Studying these things historically shows that most of the models, institutions or principles in question evolved out of the history of a particular culture of society for particular combinations of reasons. The outcomes were not inevitable or ‘providentially’ determined, but they are equally far from being completely accidental … at each of the phases of their history there are factors that reliably differentiate the civilizations or cultures of transnational societies such as ‘the West’ from those outside them.

Varouxakis concludes the book by taking issue with those who, since the Cold War, have almost habitually blamed the West for all the ills of the world. Instead, he offers a thoughtful defense of liberal, commonly known as Western, values. He is particularly critical of attempts to “decolonize” the so-called Western canon, as it would be mistaken to view thinkers such as Socrates, Aristotle, and Cicero as belonging to any specific cultural, “racial,” geographical, or even linguistic group. Though from the Mediterranean, “they belong to the world,” writes Varouxakis.

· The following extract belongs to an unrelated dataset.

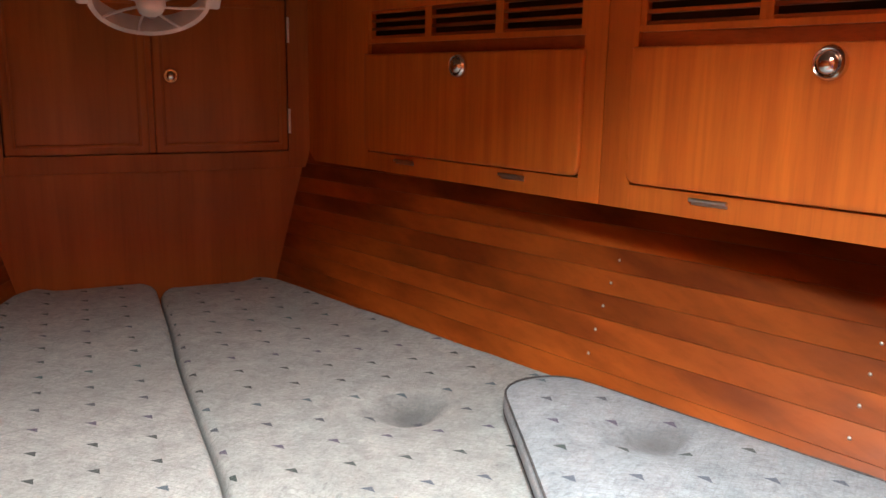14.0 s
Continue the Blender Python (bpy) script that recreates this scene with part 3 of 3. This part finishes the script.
def port_in(y):
    seam = -0.0345 + 0.0015 * math.sin(y * 9) + 0.012 * max(0.0, min(1.0, (y - 0.65) / 0.5))
    if y > APEX_Y:
        return seam
    return min(seam, float(left_rim(y)))


def stb_in(y):
    seam = -0.0300 + 0.0015 * math.sin(y * 9 + .3) + 0.012 * max(0.0, min(1.0, (y - 0.65) / 0.5))
    if y > APEX_Y:
        return seam
    return max(seam, float(np.interp(y, [p[1] for p in RIGHT_EDGE], [p[0] for p in RIGHT_EDGE])))


mattress("berth_mattress", COVER_PORT, -0.5428, 1.250, port_in, lambda y: -(0.326 + 0.347 * (BOW - y) - 0.010 * (BOW - y) ** 2), 0.922, 0.836,
         [(-0.560, -0.258, 0.060, 0.026), (-0.38, 0.62, 0.12, 0.004)], "pale grey mottled berth mattress with small printed triangles, port half", 0.07)
mattress("berth_mattress", COVER_STB, -0.5248, 1.200, stb_in, lambda y: 0.230 + 0.392 * (BOW - y) - 0.024 * (BOW - y) ** 2, 0.920, 0.836,
         [(0.300, 0.245, 0.055, 0.024), (0.25, 0.8, 0.12, 0.004)], "pale grey mottled berth mattress with printed triangles and a sag", 0.07)


def pad(name, corners, radii, z0, z1, dimples, label):
    """Loose infill cushion: a rounded three-cornered slab with piped edges."""
    ol = fillet(corners, radii, 9, True)
    dense = []
    for i, p in enumerate(ol):
        q = ol[(i + 1) % len(ol)]
        k = max(1, int((q - p).length / 0.02))
        dense += [p.lerp(q, j / k) for j in range(k)]
    c = sum(dense, Vector((0, 0))) / len(dense)
    bm = bmesh.new()
    rings = []

    def ring(f_in, z, wob=0.0):
        out = []
        for p in dense:
            d = (p - c)
            q = c + d * (1 - min(f_in, .045) / max(d.length, .01)) * (1 - max(0.0, f_in - .06))
            zz = z
            if wob:
                zz += 0.0025 * noise.noise((q.x * 8, q.y * 8, 2.2))
                for dx, dy, dr, dd in dimples:
                    zz -= dd * math.exp(-(((q.x - dx) / dr) ** 2 + ((q.y - dy) / dr) ** 2))
            out.append(bm.verts.new((q.x, q.y, zz)))
        rings.append(out)
    ring(0.010, z0)
    ring(0.003, z0 + 0.005)
    ring(0.0, z0 + 0.014)
    ring(0.001, z1 - 0.012)
    ring(0.004, z1 - 0.005)
    ring(0.012, z1 - 0.001, 1)
    ring(0.024, z1 + 0.001, 1)
    ring(0.045, z1 + 0.003, 1)
    for k in range(1, 16):
        f = 0.06 + 0.96 * k / 16
        ring(f, z1 + 0.004 + 0.004 * k / 16, 1)
    for a, b in zip(rings, rings[1:]):
        for i in range(len(dense)):
            j = (i + 1) % len(dense)
            bm.faces.new((a[i], a[j], b[j], b[i]))
    bm.faces.new(rings[-1])
    bm.faces.new(rings[0][::-1])
    t = thing(name, label, "cushion")
    smooth(part("cover", bm, COVER_PAD, t), 60)
    for zz, inset in ((z1 - 0.003, 0.004), (z0 + 0.006, 0.003)):
        bm = bmesh.new()
        tube(bm, [(*(c + (p - c) * (1 - inset / (p - c).length)), zz + 0.001 * noise.noise((p.x * 30, p.y * 30, 0))) for p in dense], 0.0019, 6, True)
        smooth(part("piping", bm, PIPING, t))
    return t


pad("infill_cushion", [(0.238, -0.372), (0.500, 0.376), (0.786, -0.346)], [0.040, 0.085, 0.055], 0.924, 0.965, [(0.545, -0.090, 0.050, 0.016)],
    "loose three-cornered grey infill cushion with piped edges lying on the mattress")

# ---- cabin fan under the deckhead ----
def cabin_fan(centre, tilt, R):
    t = thing("cabin_fan", "white plastic cabin fan with guard ring under the deckhead", "fan")
    m = Matrix.Translation(centre) @ pose(0, 0, 0, tilt, 0, 0)      # fan axis is +z of m, pointing aft and down
    bm = bmesh.new()
    prof = [(R * .90, -0.020), (R * .985, -0.020), (R, -0.008), (R, 0.010), (R * .965, 0.018), (R * .90, 0.014), (R * .885, 0.0), (R * .90, -0.020)]
    lathe(bm, prof, m, 56)
    smooth(part("guard_ring", bm, WHITEPLASTIC, t))
    for sgn in (-1, 1):
        bm = boxed(sgn * R * 1.035 - .012, sgn * R * 1.035 + .012, -0.020, 0.022, -0.018, 0.016, 0.006, m, 3)
        smooth(part("pivot_lug", bm, WHITEPLASTIC, t))
    for k in range(8):
        a = 2 * math.pi * (k + .5) / 8
        bm = bmesh.new()
        pts = []
        for f in (0.24, 0.45, 0.7, 0.93):
            pts.append(m @ Vector((R * f * math.cos(a + .25 * f), R * f * math.sin(a + .25 * f), 0.024 - 0.012 * f)))
        tube(bm, pts, 0.0026, 6)
        part("guard_spoke", bm, WHITEPLASTIC, t)
    bm = bmesh.new()
    lathe(bm, [(0, 0.040), (R * .12, 0.039), (R * .20, 0.034), (R * .235, 0.024), (R * .235, 0.012), (0, 0.012)], m, 28)
    smooth(part("hub_cap", bm, WHITEPLASTIC, t))
    bm = bmesh.new()
    lathe(bm, [(0, 0.010), (R * .26, 0.010), (R * .30, -0.01), (R * .30, -0.075), (R * .22, -0.095), (0, -0.098)], m, 24)
    smooth(part("motor_housing", bm, WHITEPLASTIC, t))
    for k in range(3):
        a = 2 * math.pi * k / 3 + 0.5
        bm = bmesh.new()
        rows = []
        for f, w, tw in ((.28, .13, .5), (.5, .24, .42), (.7, .28, .36), (.82, .20, .30)):
            row = []
            for s in (-1, -.3, .3, 1):
                aa = a + s * w / max(f, .3) * .55
                row.append(bm.verts.new(m @ Vector((R * f * math.cos(aa), R * f * math.sin(aa), -0.012 + s * 0.012 * tw * 2))))
            rows.append(row)
        for p, q in zip(rows, rows[1:]):
            for i in range(3):
                bm.faces.new((p[i], p[i + 1], q[i + 1], q[i]))
        bmesh.ops.solidify(bm, geom=bm.faces[:], thickness=0.002)
        smooth(part("blade", bm, CLEARBLADE, t))
    # yoke and mounting foot up to the deckhead
    bm = bmesh.new()
    arc = [m @ Vector((R * 1.06 * math.cos(x), 0.0, -R * 1.06 * math.sin(x))) for x in [math.pi * k / 16 for k in range(17)]]
    tube(bm, arc, 0.007, 8)
    smooth(part("yoke", bm, WHITEPLASTIC, t))
    top = m @ Vector((0, 0, -R * 1.06))
    bm = bmesh.new()
    lathe(bm, [(0.03, 0), (0.034, 0.006), (0.016, 0.014), (0.012, DECK - top.z)], Matrix.Translation((top.x, top.y, DECK)) @ pose(0, 0, 0, 180, 0, 0), 20)
    smooth(part("mounting_stem", bm, WHITEPLASTIC, t))


cabin_fan(Vector((-0.042, 0.72, 1.600)), 148, 0.111)

# ---- saloon: settees, cushions and side lining ----
def cushion(name, size, m, label, puff, buttons, group, creases=()):
    """Buttoned slab cushion: local x, y in plan of the big face, z out of it."""
    lx, ly, lz = size
    bm = bmesh.new()
    nx, ny = 120, 100
    r = min(lz * .62, 0.075)

    def face(x, y):
        d = min(x, lx - x, y, ly - y)
        z = lz
        if d < r:
            z -= (r - math.sqrt(max(0, r * r - (r - d) ** 2)))
        z += puff * max(0.0, math.sin(math.pi * x / lx)) ** 0.4 * max(0.0, math.sin(math.pi * y / ly)) ** 0.85 * (1.65 - 1.30 * y / ly if puff > 0.03 else 1.0)
        for bx, by in buttons:
            q = math.hypot(x - bx, y - by)
            ang = math.atan2(y - by, x - bx)
            z -= 0.013 * math.exp(-(q / 0.042) ** 2) + 0.004 * math.exp(-(q / 0.014) ** 2)
            crease = max(0.0, math.cos(ang * 2.5 + bx * 40)) ** 10
            z -= 0.006 * crease * math.exp(-((q - .05) / .065) ** 2)
        dip = 0.0
        for ax, ay, bx, by in creases:
            k = max(0.0, min(1.0, ((x - ax) * (bx - ax) + (y - ay) * (by - ay)) / ((bx - ax) ** 2 + (by - ay) ** 2)))
            q = math.hypot(x - ax - k * (bx - ax), y - ay - k * (by - ay))
            dip = max(dip, (0.009 - 0.004 * k) * math.exp(-(q / 0.007) ** 2) + 0.007 * math.exp(-(q / 0.026) ** 2))
        z -= dip
        return z + 0.003 * noise.noise((x * 7, y * 7, lx)) + 0.001 * noise.noise((x * 25, y * 25, lx))

    def rounded(x, y):
        rc = 0.065
        cx = rc if x < rc else lx - rc if x > lx - rc else x
        cy = rc if y < rc else ly - rc if y > ly - rc else y
        q = max(abs(x - cx), abs(y - cy))
        h = math.hypot(x - cx, y - cy)
        return (x, y) if h < 1e-6 else (cx + (x - cx) * q / h, cy + (y - cy) * q / h)
    grid = []
    fx = [0.5 - 0.5 * math.cos(math.pi * (i / nx)) * (0.6 + 0.4 * abs(math.cos(math.pi * i / nx))) for i in range(nx + 1)]
    fy = [0.5 - 0.5 * math.cos(math.pi * (i / ny)) * (0.6 + 0.4 * abs(math.cos(math.pi * i / ny))) for i in range(ny + 1)]
    for v in fy:
        grid.append([bm.verts.new(m @ Vector((*rounded(u * lx, v * ly), face(u * lx, v * ly)))) for u in fx])
    for a, b in zip(grid, grid[1:]):
        for i in range(nx):
            bm.faces.new((a[i], a[i + 1], b[i + 1], b[i]))
    border = [g[0] for g in grid] + grid[-1][1:] + [g[-1] for g in grid[::-1]][1:] + grid[0][::-1][1:-1]
    inv = m.inverted()
    low = []
    for v in border:
        q = inv @ v.co
        low.append(bm.verts.new(m @ Vector((min(max(q.x, .012), lx - .012), min(max(q.y, .012), ly - .012), 0))))
    for i in range(len(border)):
        j = (i + 1) % len(border)
        bm.faces.new((border[i], low[i], low[j], border[j]))
    bm.faces.new(low[::-1])
    t = thing(name, label, "cushion", group)
    smooth(part("cover", bm, VELVET, t), 70)
    for bx, by in buttons:
        bm = bmesh.new()
        lathe(bm, [(0.007, -0.010), (0.0090, 0.0), (0.0078, 0.003), (0.0045, 0.0055), (0, 0.0062)], m @ Matrix.Translation((bx, by, face(bx, by) + .005)), 16)
        smooth(part("button", bm, BUTTON, t))
    return t


base = thing("settee_base", "varnished teak settee base under blue cushions", "settee", "settee bases")
bm = boxed(-1.12, -0.50, -3.2, -1.114, 0.0, 0.40, 0.004)
part("front_panel", bm, TEAK, base)
# seat: plan origin at the inner aft corner, x outboard, y towards the bulkhead
SEAT = Matrix.Translation((-1.13, -1.90, 0.402))
cushion("seat_cushion", (0.676, 0.775, 0.222), SEAT, "royal blue velvet seat cushion, deeply buttoned", 0.020, [(0.300, 0.400), (0.479, 0.530), (0.40, 0.18)], "settee cushions",
        [(0.300, 0.40, 0.479, 0.53), (0.479, 0.53, 0.55, 0.62), (0.479, 0.53, 0.60, 0.60), (0.31, 0.42, 0.32, 0.64), (0.30, 0.40, 0.24, 0.56), (0.479, 0.53, 0.42, 0.42), (0.479, 0.53, 0.50, 0.66)])
# backrest: x along the boat, y up the slope
bu = Vector((0, 1, 0))
bv = Vector((-0.22, 0, 1)).normalized()
bn = bu.cross(bv)
BACK = Matrix((bu, bv, bn)).transposed().to_4x4()
BACK.translation = Vector((-0.984, -1.932, 0.592))
B1, B2_, B3 = (0.312, 0.286), (0.432, 0.346), (0.520, 0.260)
cushion("back_cushion", (0.80, 0.462, 0.112), BACK, "royal blue velvet backrest cushion, deeply buttoned and leaning", 0.046, [B1, B2_, B3, (0.10, 0.30)], "settee cushions",
        [(*B1, 0.385, 0.285), (0.385, 0.285, *B2_), (*B2_, 0.495, 0.328), (0.495, 0.328, *B3), (*B1, 0.39, 0.15), (0.39, 0.15, 0.44, 0.03), (*B1, 0.25, 0.32), (*B1, 0.26, 0.23),
         (*B2_, 0.49, 0.43), (*B3, 0.64, 0.30), (*B3, 0.62, 0.18), (*B1, 0.36, 0.36)])

tagged(part("wall_saloon_port", boxed(-1.17, -1.132, -4.0, BULK_AFT, 0.0, DECK + .12), TEAK), "varnished teak side lining behind the settee", "wall", kind="structure")
sl = thing("side_locker", "teak side locker door above the settee backrest", "locker")
bm = boxed(-1.133, -1.120, -2.4, -1.285, 1.072, 1.50, 0.005, seg=3)
sd = part("door", bm, TEAK, sl)
bm = boxed(-1.1335, -1.122, -1.165, -1.148, 1.028, 1.040, 0.002)
part("catch", bm, CHROME, sl, "small chrome catch")

base = thing("settee_base", "varnished teak settee base below the starboard blue cushion", "settee", "settee bases")
part("front_panel", boxed(0.02, 1.5, -1.75, -1.114, 0.0, 0.495, 0.004), TEAK, base)
B2 = Matrix((Vector((1, 0, 0)), Vector((0, 0.10, 1)).normalized(), Vector((1, 0, 0)).cross(Vector((0, 0.10, 1)).normalized()))).transposed().to_4x4()
B2.translation = Vector((0.026, -1.175, 0.500))
cushion("back_cushion", (0.95, 0.535, 0.110), B2, "royal blue velvet backrest cushion standing against the bulkhead", 0.012, [(0.30, 0.30), (0.62, 0.30)], "settee cushions")

# chrome hook on the port bulkhead
hk = thing("door_hook", "small chrome hold-back hook on the bulkhead", "hook")
bm = boxed(-0.678, -0.654, BULK_AFT - 0.006, BULK_AFT - 0.0005, 1.480, 1.524, 0.002)
pl_ = part("plate", bm, SCREW, hk)
bm = bmesh.new()
tube(bm, [(-0.664, BULK_AFT - .005, 1.515), (-0.664, BULK_AFT - .022, 1.510), (-0.664, BULK_AFT - .026, 1.495), (-0.664, BULK_AFT - .020, 1.480)], 0.004, 8)
part("hook", bm, SCREW, hk)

The West is a monumental achievement of scholarship. Its chief contribution is its decentering of imperial and racial paradigms, which have become politicized and turned into stale orthodoxies that have led to distortions in historical understanding. Notions that “the West” was invented to justify empire, racial hierarchy, and religion have led to a great deal of confusion, especially among the bien-pensants, as when Peter Beinart in the Atlantic asserted, in response to a 2017 speech by Donald Trump in Poland, that “the West is a racial and religious term.” It is Varouxakis’s great accomplishment to have shown that its origins were much more complicated, and more interesting. And more relevant, because “the West” is not going anywhere soon.